(Orikhiv) Le bruit des bombardements gronde dans plusieurs directions et de la fumée noire s’élève depuis l’horizon, mais Janna Protsenko continue de pédaler sur son vélo, pour rejoindre ceux qui n’ont pas pu fuir les combats entre armées ukrainienne et russe.

Travailleuse sociale, Janna a décidé de continuer ce qu’elle fait malgré les combats qui se rapprochent, désireuse d’aider ses concitoyens parmi les plus fragiles, qu’elle va voir chez eux.

« Comment pourrais-je les laisser ? », justifie cette femme de 56 ans, se tenant près d’un hôpital frappé par un obus la semaine dernière.

« Nous travaillons, nous n’avons pas le temps de nous cacher », lance-t-elle, alors que des ouvriers tentent de réparer les fenêtres soufflées et le trou béant visible dans la façade en briques.

Janna travaille dans la ville d’Orikhiv, dans le sud-est de l’Ukraine, toujours aux mains des forces de Kyiv, mais dangereusement proche de la ligne de front.

Au moins trois personnes y ont été tuées dans des frappes au cours des dix derniers jours, selon les autorités. Les combats dans cette région sont avant tout des duels d’artillerie, de missiles ou d’autres projectiles tirés à des kilomètres et tuant sans distinction.

Des maisons dévastées par les obus se tiennent ainsi à côté d’autres édifices intacts, dans une ville entourée de champs, où un incendie débuté par une explosion brûle depuis des jours. Le feu a touché plusieurs longs bâtiments en brique contenant des tonnes de graines de tournesol récoltées récemment.

« Je ne survivrai pas »

Avec la fumée noire de l’incendie au-dessus d’elle, Janna Protsenko continue de pédaler jusqu’à une petite maison, devant laquelle pousse une rangée de tulipes.

La propriétaire des lieux, Nina Provontsova, 65 ans, se déplace lentement avec ses deux béquilles en bois pour s’affaler sur un banc juste à l’extérieur.

« Je ne survivrai pas sans aide. J’ai besoin d’aide chaque jour », explique-t-elle, énumérant une liste de problèmes médicaux aux jambes et ailleurs.

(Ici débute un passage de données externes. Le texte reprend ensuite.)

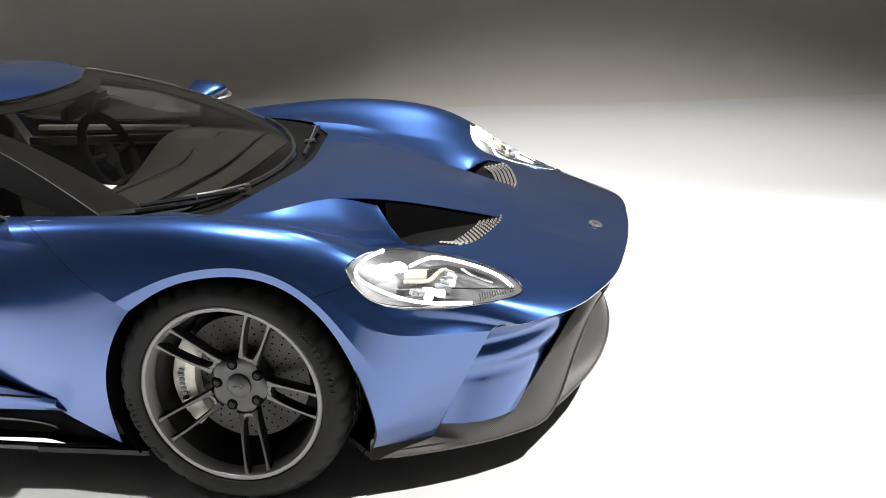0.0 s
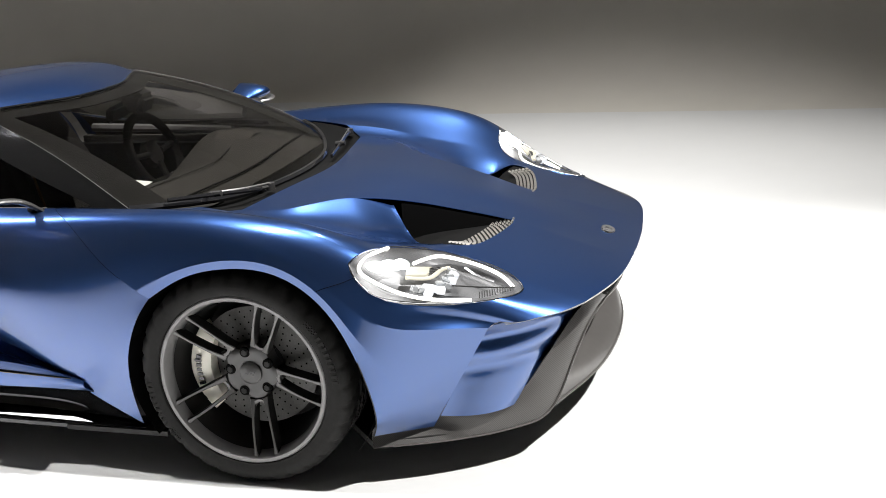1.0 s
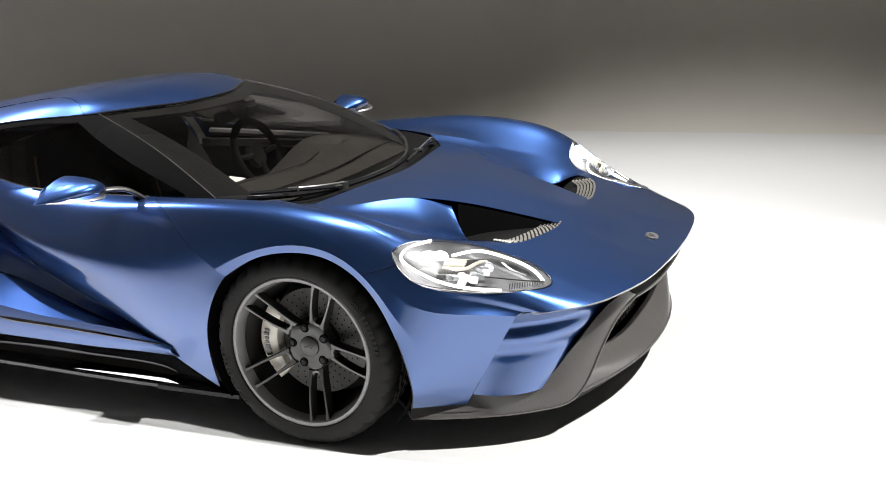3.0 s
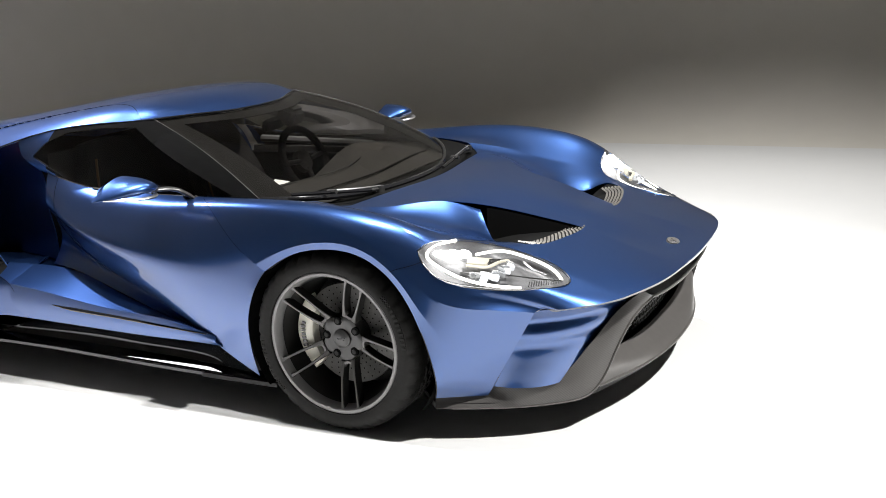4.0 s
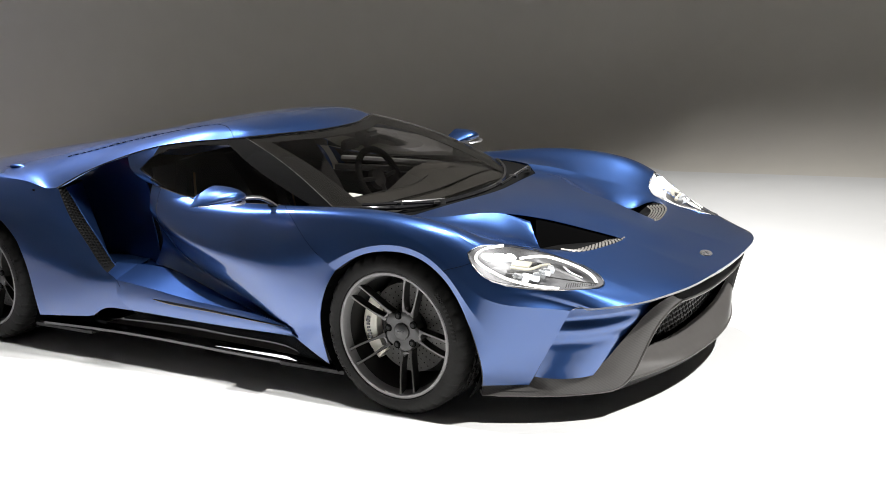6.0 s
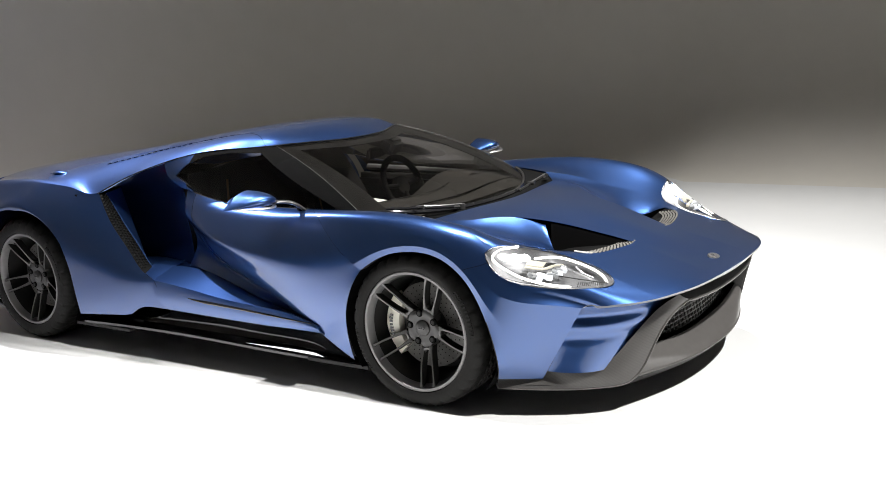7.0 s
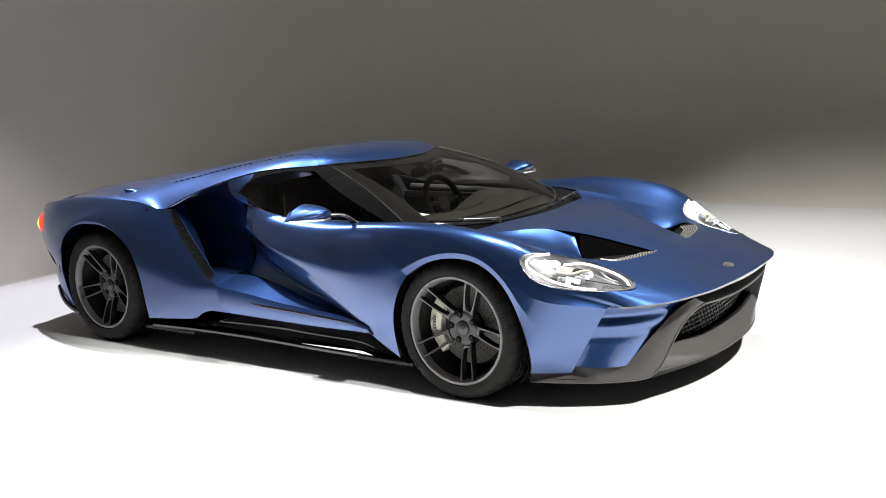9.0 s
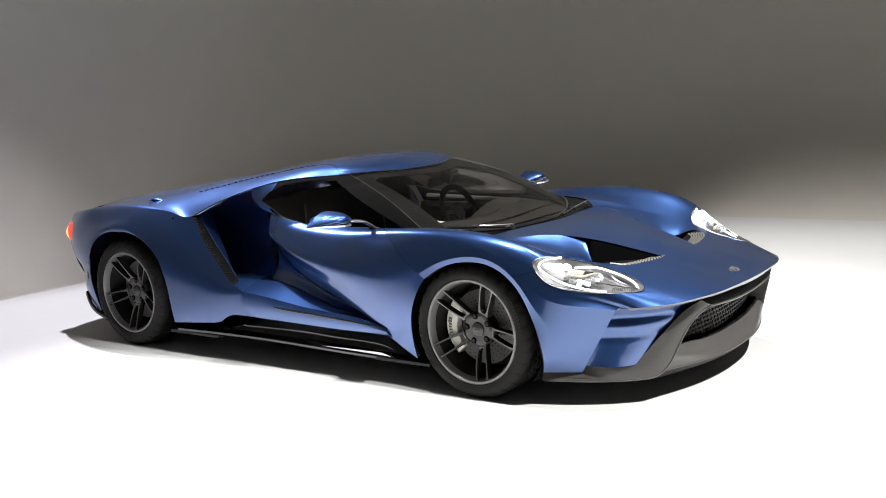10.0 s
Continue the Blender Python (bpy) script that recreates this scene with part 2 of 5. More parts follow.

« Parfois, je l’appelle quand j’ai besoin de quelque chose, de me laver les jambes. Je ne peux pas le faire toute seule. Je ne peux pas me baisser », poursuit Nina.

Janna note une liste de produits que Nina Provontsova lui dicte pour achat, et elle ira également chercher sa pension de retraite.  

Bien que cette femme ait deux filles, elles sont à Kyiv et luttent pour trouver du travail et s’occuper d’elles-mêmes alors que la guerre a perturbé tous les aspects de la vie quotidienne.  

La guerre, d’ailleurs, n’est jamais loin, et donne l’impression de se rapprocher de plus en plus.

La maison d’en face, à quinze mètres à peine, a été touchée par une frappe et semble abandonnée.

« C’est un obus après l’autre. Lorsqu’il a frappé les voisins, je suis presque tombée du lit à cause de l’impact », témoigne Nina Provontsova.

Si elle est évacuée, ce qu’elle sera peut-être forcée de faire, elle devra laisser derrière elle tout l’équipement spécial qui l’aide à se déplacer dans sa salle de bain et dans son lit.

« Je ne veux aller nulle part », assure-t-elle.

Janna Protsenko, après avoir écouté les mains croisées, ajoute : « Vous demandiez pourquoi je ne pars pas ? Voilà pourquoi ».